Otóż przyszło mi na myśl, że każde "przegięcie" kończy się kiepsko dla strony "przeginającej". Tak też chyba zdarzy się z propagowaniem LGBT.
Nie jest żadną tajemnicą, że LGBT to idea , której celem jest degeneracja spójności społecznej - likwidacja norm i zasad jakimi ludzie się kierują w relacjach wzajemnych. Wykorzystuje się zasadę przyjemności - epikureizm przy podkreślaniu egoizmu (asertywność).
Razem - jest to mieszanka niszcząca więzi społeczne.
LGBT jest lansowane przez środowiska (każdy może dokonać oceny własnej), których celem było zachowanie swojej uprzywilejowanej pozycji, także na zasadzie, że ich wzajemne relacje etyczne we własnym gronie były bardziej moralne. Przynajmniej w wymiarze publicznym.

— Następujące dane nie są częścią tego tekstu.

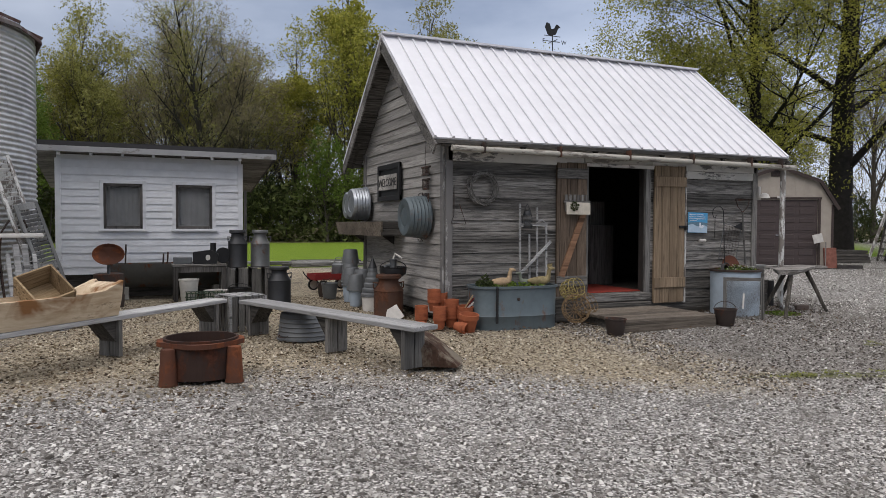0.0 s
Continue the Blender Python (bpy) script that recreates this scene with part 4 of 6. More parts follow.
        if kind:
            fr = thing("window_frame", "old empty window sash leaning on the barn", "window frame", mm, "sashes by the barn")
            part("pane", B((0, 0, h / 2), (0.006, w - 0.06, h - 0.06)), GLASS, fr)
            for yy in (-w / 2, w / 2):
                part("stile", B((0, yy, h / 2), (0.035, 0.05, h)), mat, fr)
            for zz in (0.03, h * 0.52, h - 0.03):
                part("rail", B((0, 0, zz), (0.034, w - 0.05, 0.05)), mat, fr)
        else:
            solo("leaning_board", B((0, 0, h / 2), (0.03, w, h), None, 0.004), mat, "weathered board leaning on the barn", "board", mm, "boards by the barn")


build_barn()

# ---- trees ----


def grow(seed, height, r0, spread, first, levels, kids, leaf_n, leaf_size, droop=0.0, upward=0.35, lean=(0, 0), forks=1, reach=0.62, thin=0.51, haze=0.9, taper=0.45, slim=1.0):
    """Trunk, limbs and leaves of one tree as two vertex lists."""
    rnd = random.Random(seed)
    tv, tf, lv, lf = [], [], [], []

    def limb(p, d, length, r, level):
        n = 7 if level == 0 else (4 if level == 1 else (3 if level == 2 else (1 if leaf_size > 0.14 else 2)))
        seg = 9 if level == 0 else (6 if level == 1 else (4 if level == 2 else 3))
        pts, rad = [p.copy()], [r]
        dd = d.copy()
        end = 0.42 if level == 0 else 0.22
        for i in range(n):
            j = 0.10 if level == 0 else 0.24
            dd = (dd + Vector((rnd.uniform(-j, j), rnd.uniform(-j, j), rnd.uniform(-j, j) + (0.05 if level else 0.08) * upward * 2 - droop * level * 0.05))).normalized()
            pts.append(pts[-1] + dd * (length / n))
            rad.append(r * (1 - (1 - end) * (i + 1) / n))
        base = len(tv)
        ref = Vector((0.21, 0.37, 0.9))
        for i, q in enumerate(pts):
            t = (pts[min(i + 1, n)] - pts[max(i - 1, 0)]).normalized()
            x = t.cross(ref if abs(t.dot(ref)) < 0.95 else Vector((1, 0, 0))).normalized()
            y = t.cross(x)
            fl = 1.0 + (0.25 if level == 0 and i == 0 else 0.0)
            for k in range(seg):
                a = 2 * math.pi * k / seg
                tv.append(q + rad[i] * fl * (math.cos(a) * x + math.sin(a) * y))
        for i in range(n):
            for k in range(seg):
                tf.append((base + i * seg + k, base + i * seg + (k + 1) % seg, base + (i + 1) * seg + (k + 1) % seg, base + (i + 1) * seg + k))
        if level >= levels:
            for _ in range(leaf_n):
                q = pts[rnd.randint(1, n)] + Vector((rnd.gauss(0, 1), rnd.gauss(0, 1), rnd.gauss(0, 0.8))) * leaf_size * haze
                s = leaf_size * rnd.uniform(0.5, 1.25)
                u = Vector((rnd.gauss(0, 1), rnd.gauss(0, 1), rnd.gauss(0, 1))).normalized()
                w = u.cross(Vector((rnd.gauss(0, 1), rnd.gauss(0, 1), rnd.gauss(0, 1)))).normalized()
                b = len(lv)
                if leaf_size > 0.11:
                    lv.extend((q - u * s * 0.55, q + w * s * 0.5 * slim, q + u * s * 0.55))
                    lf.append((b, b + 1, b + 2))
                else:
                    lv.extend((q - u * s * 0.5, q + w * s * 0.3, q + u * s * 0.5, q - w * s * 0.3))
                    lf.append((b, b + 1, b + 2, b + 3))
            return
        k = kids[min(level, len(kids) - 1)]
        for i in range(k):
            f = (first if level == 0 else 0.25) + (1 - (first if level == 0 else 0.25)) * (i + rnd.uniform(0.1, 0.9)) / k
            idx = min(n - 1, int(f * n))
            q = pts[idx].lerp(pts[idx + 1], f * n - idx)
            ax = (pts[idx + 1] - pts[idx]).normalized()
            a = 2.4 * i + rnd.uniform(-0.6, 0.6) + seed
            side = Vector((math.cos(a), math.sin(a), 0))
            side = (side - ax * side.dot(ax))
            if side.length < 0.05:
                side = Vector((1, 0, 0))
            side.normalize()
            open_ = spread * rnd.uniform(0.75, 1.25)
            nd = (ax * math.cos(open_) + side * math.sin(open_) + Vector((0, 0, upward * 0.4))).normalized()
            shape = (1.0 - taper * f) if level == 0 else (1.0 - 0.35 * f)
            limb(q, nd, length * (reach if level == 0 else 0.58) * shape * rnd.uniform(0.8, 1.15), max(0.006, rad[idx] * rnd.uniform(thin - 0.09, thin + 0.09)), level + 1)
        if level < levels:
            limb(pts[-1], dd, length * 0.4, rad[-1], level + 1)

    for f in range(forks):
        d = Vector((lean[0] + (0.22 * math.cos(2.5 * f + seed) if forks > 1 else 0), lean[1] + (0.22 * math.sin(2.5 * f + seed) if forks > 1 else 0), 1)).normalized()
        limb(Vector((0, 0, -0.1)), d, height * 0.72, r0 * (1 if f == 0 else 0.75), 0)
    return tv, tf, lv, lf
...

Wbrew bowiem wdrukowywanym masom poglądach, etyka jest podstawą relacji społecznych i ta grupa, której zasady etyczne są "wyższego sortu" zdobywa pozycję elity. Zasada jest ewidentna i oczywista.
Można więc twierdzić, że podważanie roli KK w Polsce ma na celu przejęcie "rządu dusz", gdyż społeczeństwo pozbawione zasad etycznych jest łatwe w sterowaniu.
Jak się to ma do tezy notki?
Środowiska o których mowa - to w znacznym stopniu te grupujące się w dużych miastach. Z nich wywodzą się celebryci i inni lanserzy "wolnościowych" trendów społecznych.
"Przegięcie" jakie ma miejsce wynika z prostego skojarzenia: zasady LGBT mają być wprowadzane w dużych miastach - deklaracja Trzaskowskiego jest tu ewidentnym potwierdzeniem. Ponieważ "masy" mieszkają poza tymi skupiskami, a do tego nastąpiła reakcja w postaci prawa rodziców do kontroli treści nauczania, można spodziewać się, że indoktrynacja trendami LGBT będzie występować głównie w "dużych miastach", czyli dotyczyć dzieci "elyty".
Proces jest ciągły, ale doprowadzi do tego, że "elyty" utracą resztkę powodów swej "elytarności", czyli przewagę etyczną. Przynależność do takiej "elyty" staje się rodzajem trądu toczącego tę grupę. Prekursorzy już są - choćby Hartman, który nie tak dawno lansował kazirodztwo. A przecież rodzajem kazirodztwa "popisał się" niejaki Woody Allen.
Podacie takiemu osobnikowi rękę bez obrzydzenia?
Wskazany kierunek zaczyna być zauważalny.
Czy Polakom potrzebne są takie "elyty"?